* THE EXERCISE
Copy all lines that contain the word "with".

* START DATASET EXTRACT *

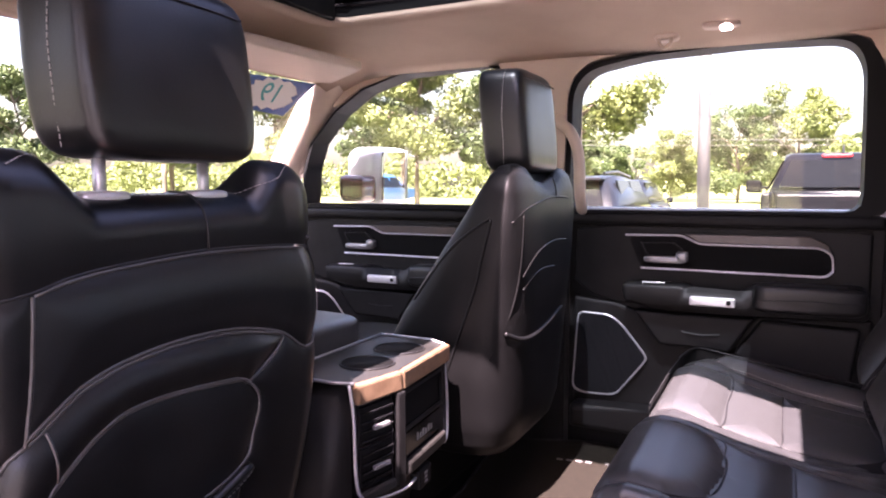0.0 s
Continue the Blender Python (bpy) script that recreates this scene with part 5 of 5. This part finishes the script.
def suv(x, y, label):
    """A small hatchback SUV with its tail toward the viewer; it points along +x."""
    t = thing("parked_suv", label, "car", "parked vehicles", at=(x, y, 0.02))
    def sec(dx, w, z0, z1, wt):
        return [(x + dx, y - w, z0), (x + dx, y - w, 0.55 * z0 + 0.45 * z1), (x + dx, y - wt, z1), (x + dx, y + wt, z1), (x + dx, y + w, 0.55 * z0 + 0.45 * z1), (x + dx, y + w, z0)]
    lower = loft([sec(0.0, 0.86, 0.45, 0.98, 0.80), sec(0.25, 0.92, 0.3, 1.05, 0.86), sec(2.4, 0.93, 0.3, 1.02, 0.86), sec(3.6, 0.92, 0.3, 0.98, 0.84), sec(4.2, 0.80, 0.4, 0.80, 0.72)])
    bmesh.ops.bevel(lower, geom=lower.edges[:], offset=0.04, segments=2, affect="EDGES")
    part("body", lower, PAINTG, t, "dark grey painted body", True)
    cab = loft([sec(0.10, 0.80, 1.0, 1.04, 0.78), sec(0.42, 0.80, 1.0, 1.50, 0.60), sec(1.2, 0.82, 1.0, 1.57, 0.62), sec(2.2, 0.82, 1.0, 1.52, 0.60), sec(3.0, 0.80, 0.98, 1.02, 0.76)])
    bmesh.ops.bevel(cab, geom=cab.edges[:], offset=0.03, segments=2, affect="EDGES")
    part("cabin", cab, PAINTG, t, "", True)
    part("rear_window", loft([[(x + 0.155, y - 0.66, 1.10), (x + 0.395, y - 0.52, 1.50), (x + 0.395, y + 0.52, 1.50), (x + 0.155, y + 0.66, 1.10)], [(x + 0.115, y - 0.66, 1.10), (x + 0.355, y - 0.52, 1.50), (x + 0.355, y + 0.52, 1.50), (x + 0.115, y + 0.66, 1.10)]]), CARGLASS, t)
    part("spoiler", box(x + 0.22, x + 0.50, y - 0.58, y + 0.58, 1.495, 1.535, 0.015), PAINTK, t, "dark roof spoiler")
    for s in (-1, 1):
        for a, b, c, d in ((0.62, 1.35, 0.66, 1.33), (1.40, 2.2, 1.40, 2.1)):
            part("side_window", loft([[(x + a, y + s * 0.805, 1.06), (x + b, y + s * 0.815, 1.06), (x + d, y + s * 0.66, 1.50), (x + c, y + s * 0.66, 1.50)], [(x + a, y + s * 0.835, 1.06), (x + b, y + s * 0.845, 1.06), (x + d, y + s * 0.69, 1.50), (x + c, y + s * 0.69, 1.50)]]), CARGLASS, t)
        part("tail_lamp", box(x - 0.02, x + 0.20, y + s * 0.74 - 0.12, y + s * 0.74 + 0.12, 0.90, 1.02, 0.02), TAIL, t)
        part("wing_mirror", pillow(x + 2.35, x + 2.5, y + s * 1.0 - 0.08, y + s * 1.0 + 0.08, 1.0, 1.14, 4, 16, 10), PAINTK, t)
        part("roof_rail", tube([(x + 0.5, y + s * 0.56, 1.59), (x + 1.2, y + s * 0.57, 1.62), (x + 2.1, y + s * 0.56, 1.56)], 0.018, 6), PAINTK, t)
    part("light_bar", box(x - 0.03, x + 0.05, y - 0.62, y + 0.62, 0.965, 1.0, 0.01), TAIL, t, "red light bar across the tail")
    part("badge", revolve([(0.05, -0.01), (0.075, -0.012), (0.075, 0.0), (0.05, 0.0)], (x + 0.085, y, 1.075), 20, "x"), CHROME, t, "plain oval badge")
    part("bumper", box(x - 0.10, x + 0.2, y - 0.86, y + 0.86, 0.38, 0.62, 0.05, 3), PAINTK, t)
    part("aerial", prism([(x + 0.75, 1.55), (x + 0.95, 1.56), (x + 0.78, 1.68)], "y", y - 0.015, y + 0.015), PAINTK, t)
    for dx in (0.75, 3.35):
        for s in (-1, 1):
            wheel(x + dx, y + s * 0.82, 0.33, t, "y")
    return t


def pickup(x, y, paint, label, s=1):
    """A crew-cab pickup seen from its tail; it points along s * x."""
    t = thing("parked_pickup", label, "pickup truck", "parked vehicles", at=(x, y, 0.02))
    X = lambda a: x + s * a
    def slab(name, a, b, w0, w1, z0, z1, mat, bevel=0.03, lab=""):
        return part(name, box(min(X(a), X(b)), max(X(a), X(b)), y + w0, y + w1, z0, z1, bevel, 2), mat, t, lab)
    slab("chassis", 0.2, 5.4, -0.7, 0.7, 0.42, 0.62, DARK)
    slab("tailgate", 0.0, 0.08, -0.80, 0.80, 0.78, 1.32, paint, 0.03, "painted tailgate")
    for k in (-1, 1):
        slab("bed_side", 0.02, 1.9, k * 0.92 - 0.06, k * 0.92 + 0.06, 0.60, 1.33, paint)
        slab("tail_lamp", -0.02, 0.12, k * 0.90 - 0.07, k * 0.90 + 0.07, 0.80, 1.08, TAIL, 0.02, "red tail lamp")
        slab("wing_mirror", 3.5, 3.62, k * 1.20 - 0.13, k * 1.20 + 0.13, 1.30, 1.52, DARK, 0.04, "black wing mirror")
        slab("mirror_arm", 3.52, 3.58, k * 1.02 - 0.09, k * 1.02 + 0.09, 1.36, 1.42, DARK, 0.01)
        wheel(X(1.0), y + k * 0.84, 0.40, t, "y")
        wheel(X(4.6), y + k * 0.84, 0.40, t, "y")
    slab("bed_floor", 0.02, 1.9, -0.88, 0.88, 0.66, 0.76, DARK)
    slab("rear_bumper", -0.15, 0.1, -0.9, 0.9, 0.50, 0.68, CHROME, 0.04)
    def sec(a, w, z0, z1, wt):
        return [(X(a), y - w, z0), (X(a), y - w * 0.99, 1.30), (X(a), y - wt, z1), (X(a), y + wt, z1), (X(a), y + w * 0.99, 1.30), (X(a), y + w, z0)]
    cab = loft([sec(1.88, 0.94, 0.6, 1.36, 0.93), sec(2.02, 0.94, 0.6, 1.90, 0.66), sec(2.6, 0.94, 0.6, 1.95, 0.68), sec(3.5, 0.94, 0.6, 1.90, 0.66), sec(4.2, 0.94, 0.6, 1.34, 0.88)])
    bmesh.ops.bevel(cab, geom=cab.edges[:], offset=0.03, segments=2, affect="EDGES")
    part("cab", cab, paint, t, "", True)
    part("bonnet", loft([sec(4.1, 0.94, 0.6, 1.32, 0.88), sec(5.6, 0.92, 0.6, 1.22, 0.84), sec(5.75, 0.86, 0.6, 1.10, 0.80)]), paint, t)
    rw = part("rear_window", loft([[(X(1.915), y - 0.78, 1.40), (X(2.02), y - 0.62, 1.82), (X(2.02), y + 0.62, 1.82), (X(1.915), y + 0.78, 1.40)], [(X(1.865), y - 0.78, 1.40), (X(1.975), y - 0.62, 1.82), (X(1.975), y + 0.62, 1.82), (X(1.865), y + 0.78, 1.40)]]), CARGLASS, t, "dark rear window")
    slab("brake_lamp", 1.93, 2.0, -0.20, 0.20, 1.855, 1.90, TAIL, 0.01, "red high brake lamp")
    part("aerial", prism([(X(2.3), 1.94), (X(2.5), 1.94), (X(2.42), 2.06)], "y", y - 0.12, y - 0.09), PAINTK, t)
    for k in (-1, 1):
        for a, b in ((2.15, 2.75), (2.85, 3.6)):
            part("side_window", loft([[(X(a), y + k * 0.925, 1.36), (X(b + 0.1), y + k * 0.925, 1.36), (X(b), y + k * 0.71, 1.82), (X(a), y + k * 0.71, 1.82)], [(X(a), y + k * 0.955, 1.36), (X(b + 0.1), y + k * 0.955, 1.36), (X(b), y + k * 0.74, 1.82), (X(a), y + k * 0.74, 1.82)]]), CARGLASS, t)
    return t


suv(7.3, 3.05, "dark grey compact SUV parked with its tail to the truck")
suv(14.5, 4.0, "dark grey compact SUV parked further along the lot")
pickup(9.2, -0.25, PAINTK, "dark crew-cab pickup parked tail first")
BLUEP, REDP = material("blue_car_paint", (0.02, 0.17, 0.45), 0.3, coat=1.0), material("red_car_paint", (0.40, 0.02, 0.03), 0.3, coat=1.0)
pickup(22.8, -14.0, BLUEP, "bright blue pickup far across the lot")
pickup(14.6, -14.0, REDP, "red pickup far across the lot")
pickup(8.4, -14.0, PAINTW, "silver pickup far across the lot")

LEAFA = material("leaf_light", (0.10, 0.135, 0.03), 0.6, c2=(0.15, 0.17, 0.05), scale=1.2)
LEAFB = material("leaf_dark", (0.045, 0.075, 0.02), 0.6, c2=(0.08, 0.11, 0.03), scale=1.2)
BARK = material("bark", (0.10, 0.075, 0.055), 0.9, c2=(0.15, 0.115, 0.085), scale=6, bump=0.8, bscale=30)
HAZE = material("far_woods", (0.07, 0.11, 0.05), 0.9, c2=(0.11, 0.15, 0.07), scale=0.12)


def leaves(rng, centres, per, size):
    """Many small leaf clumps scattered round limb ends."""
    n = len(centres) * per
    c = np.repeat(np.array([q[:3] for q in centres]), per, 0)
    r = np.repeat(np.array([q[3] for q in centres]), per)[:, None]
    d = rng.normal(size=(n, 3))
    d /= np.linalg.norm(d, axis=1, keepdims=True)
    p = c + d * r * rng.uniform(0.35, 1.0, (n, 1)) ** 0.6 * np.array([1, 1, 0.75])
    a = rng.normal(size=(n, 3))
    a /= np.linalg.norm(a, axis=1, keepdims=True)
    b = np.cross(a, rng.normal(size=(n, 3)))
    b /= np.linalg.norm(b, axis=1, keepdims=True)
    s = rng.uniform(0.6, 1.3, (n, 1)) * size
    v = np.stack([p - a * s, p + b * s * 0.55, p + a * s, p - b * s * 0.55], 1).reshape(-1, 3)
    me = bpy.data.meshes.new("crown")
    me.from_pydata(v.tolist(), [], (np.arange(n * 4).reshape(-1, 4)).tolist())
    return me


def tree(x, y, h, w, seed, mat, label, per=150, base=0.28):
    rng = np.random.default_rng(seed)
    t = thing("tree", label, "tree", "trees beyond the lot", at=(x, y, 0))
    tips, bms = [], []
    trunk = smoothed([(x, y, 0), (x + rng.normal() * 0.1, y + rng.normal() * 0.1, h * 0.3), (x + rng.normal() * 0.25, y + rng.normal() * 0.25, h * 0.6), (x + rng.normal() * 0.3, y + rng.normal() * 0.3, h * 0.9)], 4)
    for i in range(3):
        seg = trunk[i * 4:i * 4 + 5]
        bms.append(tube(seg, 0.028 * h * (1 - 0.28 * i) * 0.6, 8))
    for k in range(16):
        f = base + (0.95 - base) * (k + rng.uniform()) / 16
        q = trunk[min(int(f / 0.9 * 12), 12)]
        ang = rng.uniform(0, 2 * math.pi)
        reach = w * (0.55 + 0.45 * math.sin(math.pi * min(1, (f - base) / (1 - base) * 0.9 + 0.15))) * rng.uniform(0.55, 1.05)
        tip = Vector((q.x + math.cos(ang) * reach, q.y + math.sin(ang) * reach, h * f + reach * rng.uniform(0.1, 0.5)))
        bms.append(tube([q, q.lerp(tip, 0.5) + Vector((0, 0, 0.1 * reach)), tip], 0.006 * h, 5))
        for g in (0.45, 0.75, 1.0):
            c = q.lerp(tip, g)
            tips.append((c.x + rng.normal() * 0.15 * w, c.y + rng.normal() * 0.15 * w, c.z + rng.normal() * 0.08 * w, w * rng.uniform(0.16, 0.34)))
    part("trunk", join(*bms), BARK, t, "", True)
    me = leaves(rng, tips, int(per * 1.7), 0.019 * w + 0.045)
    linked("crown", me, mat, t, "loose leafy crown")
    return t


BIG = "leafy green tree beyond the parked cars"
for i, (x, y, h, w) in enumerate([(34, 10.2, 13.0, 4.3), (35, 15.0, 9.0, 3.4), (34, 19.5, 9.5, 3.6), (37, 25.5, 10.5, 4.2), (36, 32, 9.5, 3.8), (34, 40, 10, 4.2), (41, 47, 11, 4.6), (30, 50, 9.5, 4.0), (26, 60, 10, 4.4)]):
    tree(x, y, h, w, 10 + i, LEAFB if i % 2 else LEAFA, "tall " + BIG, 300)
for i, (x, y, h, w) in enumerate([(58, 3.8, 7.2, 3.4), (60, -0.5, 8.2, 3.8), (62, 9.5, 5.6, 2.8), (60, 14.5, 5.2, 2.7), (63, 19.5, 6.0, 3.0), (62, 24.5, 6.0, 3.0), (66, -5.5, 6.0, 3.2)]):
    tree(x, y, h, w, 40 + i, LEAFA if i % 3 else LEAFB, BIG, 260, 0.12)
for i, (x, y, h, w) in enumerate([(-6, 58, 11, 4.6), (-14, 52, 10, 4.4), (4, 62, 10, 4.6), (14, 66, 11, 5)]):
    tree(x, y, h, w, 70 + i, LEAFA, "tall " + BIG, 200)
tree(36, -18.5, 10.5, 2.6, 91, LEAFA, "slim tree behind the rear window", 60)

rng = np.random.default_rng(5)
cs_ = []
for k in range(900):
    yy = rng.uniform(-90, 120)
    cs_.append((72 + rng.uniform(-3, 6), yy, rng.uniform(0.6, 4.6) + 0.7 * math.sin(yy * 0.3), rng.uniform(1.0, 1.9)))
for k in range(260):
    a = rng.uniform(-2.9, -0.9)
    cs_.append((math.cos(a) * 95, math.sin(a) * 95, rng.uniform(0.5, 3.4), rng.uniform(1.2, 2.2)))
linked("far_hedge", leaves(rng, cs_, 70, 0.26), LEAFA)
tagged(bpy.data.objects["far_hedge"], "continuous far hedge of green trees", "hedge", kind="stuff")
hill = bmesh.new()
pts = [(-900, 0)] + [(-900 + 60 * i, 16 + 9 * math.sin(i * 0.7) + 6 * math.sin(i * 1.7)) for i in range(31)] + [(900, 0)]
hb = prism(pts, "y", -520, -500)
structure("backdrop", hb, HAZE, "low wooded hill on the horizon")

for k in (0.0, 0.35):
    pl = thing("power_line", "thin overhead cable beyond the trees", "cable", "cables", at=(48, 0, 4))
    part("cable", tube([(48, 40, 5.0 + k), (48, 10, 4.2 + k), (48, -20, 3.4 + k), (48, -60, 3.2 + k)], 0.02, 5), POLEM, pl)
for yy in (40, -60):
    up = thing("utility_pole", "wooden utility pole carrying the cables", "utility pole", "utility poles", at=(48, yy, 0))
    part("mast", tube([(48, yy, 0), (48, yy, 6.5)], 0.14, 10), BARK, up, "", True)
    part("crossarm", box(47.95, 48.05, yy - 0.9, yy + 0.9, 5.6, 5.72, 0.01), BARK, up)
SIGNW = material("weathered_timber", (0.10, 0.075, 0.05), 0.9, c2=(0.15, 0.11, 0.075), scale=4, bump=0.5, bscale=20)
sg = thing("timber_sign", "tall weathered timber sign frame among the trees", "sign", at=(24, 7.45, 0))
for dy in (-0.22, 0.22):
    part("post", box(23.95, 24.07, 7.45 + dy - 0.05, 7.45 + dy + 0.05, 0.0, 4.6, 0.008), SIGNW, sg)
for z0, z1 in ((3.6, 4.5), (2.7, 3.3), (1.9, 2.4)):
    part("board", box(24.07, 24.11, 7.21, 7.69, z0, z1, 0.008), SIGNW, sg)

* END DATASET EXTRACT *

* REPLY TO THE EXERCISE
Continue the Blender Python (bpy) script that recreates this scene with part 5 of 5. This part finishes the script.
    """A small hatchback SUV with its tail toward the viewer; it points along +x."""
suv(7.3, 3.05, "dark grey compact SUV parked with its tail to the truck")